Se formos pensarmos coerentemente, teríamos que proibir todas as praias de nudismo, por exemplo, porque nelas estão cheias de pessoas desconhecidas peladonas e também crianças! Alguns até trocam carícias e flertam com a libidinosidade. Praias de nudismo, portanto, seriam “promotoras” da pedofilia. A participação de crianças em museus é completamente aceitável, mas é necessário que haja uma classificação para que os pais saibam como e se cabe aos filhos uma interação adequada e eficaz.

O falso moralista é o que geralmente vê BBB e assiste pornô (lembrando que o Brasil é um dos países que mais se consome pornografia no mundo); adora Carnaval (não é juízo de valor na festa, pois é um evento cultural) e o que não percebe que temos altos índices de DST's que não param de subir; cujo tem relacionamentos abusivos para com as esposas e filhos; e, claro, filhos sem registros dos pais em cartório, etc. Poderíamos listar muita coisa, além dessas citadas. 

No caso da exposição do Museu, levar os filhos a tal situação, mostra que a erotização atual das crianças é induzida, em muitos casos, pelos próprios pais. São eles que devem “proteger” os seus filhos, e não os curadores de museus, escola, Internet, o Ministério Público ou os “cristãos de bem” como patrulheiros autoritários e falso-moralistas.

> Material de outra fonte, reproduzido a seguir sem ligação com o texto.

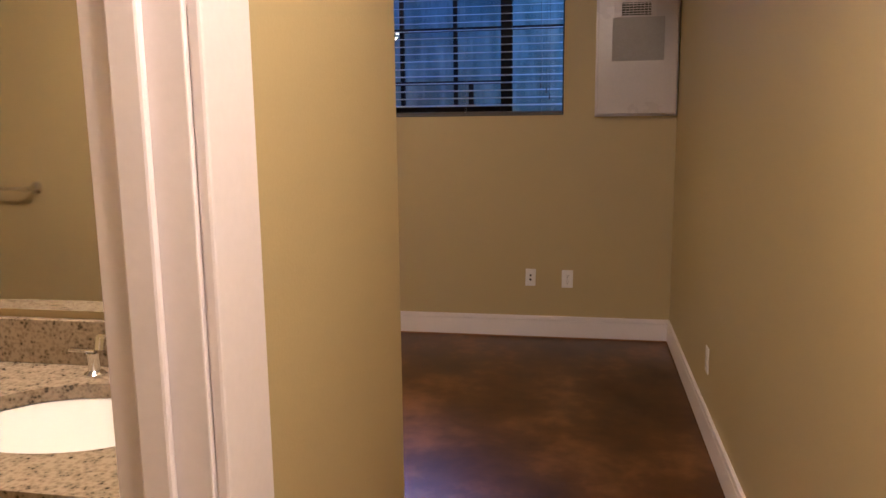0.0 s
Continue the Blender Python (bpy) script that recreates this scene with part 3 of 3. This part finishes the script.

Em conclusão, é preciso repensar seriamente a que caminhos estamos construindo com isso. A discussão é sobre comportamento. E qual comportamento estamos a tê-los? Enquanto isso, somos despidos de todos os direitos, a cidadania, autonomia. A barbárie que se apresenta no horizonte é nada perto do “horror” dos véus da obscuridade. Pode ser questionável a exposição, mas muito ainda é o falso moralismo por detrás de quem está fazendo os questionamentos.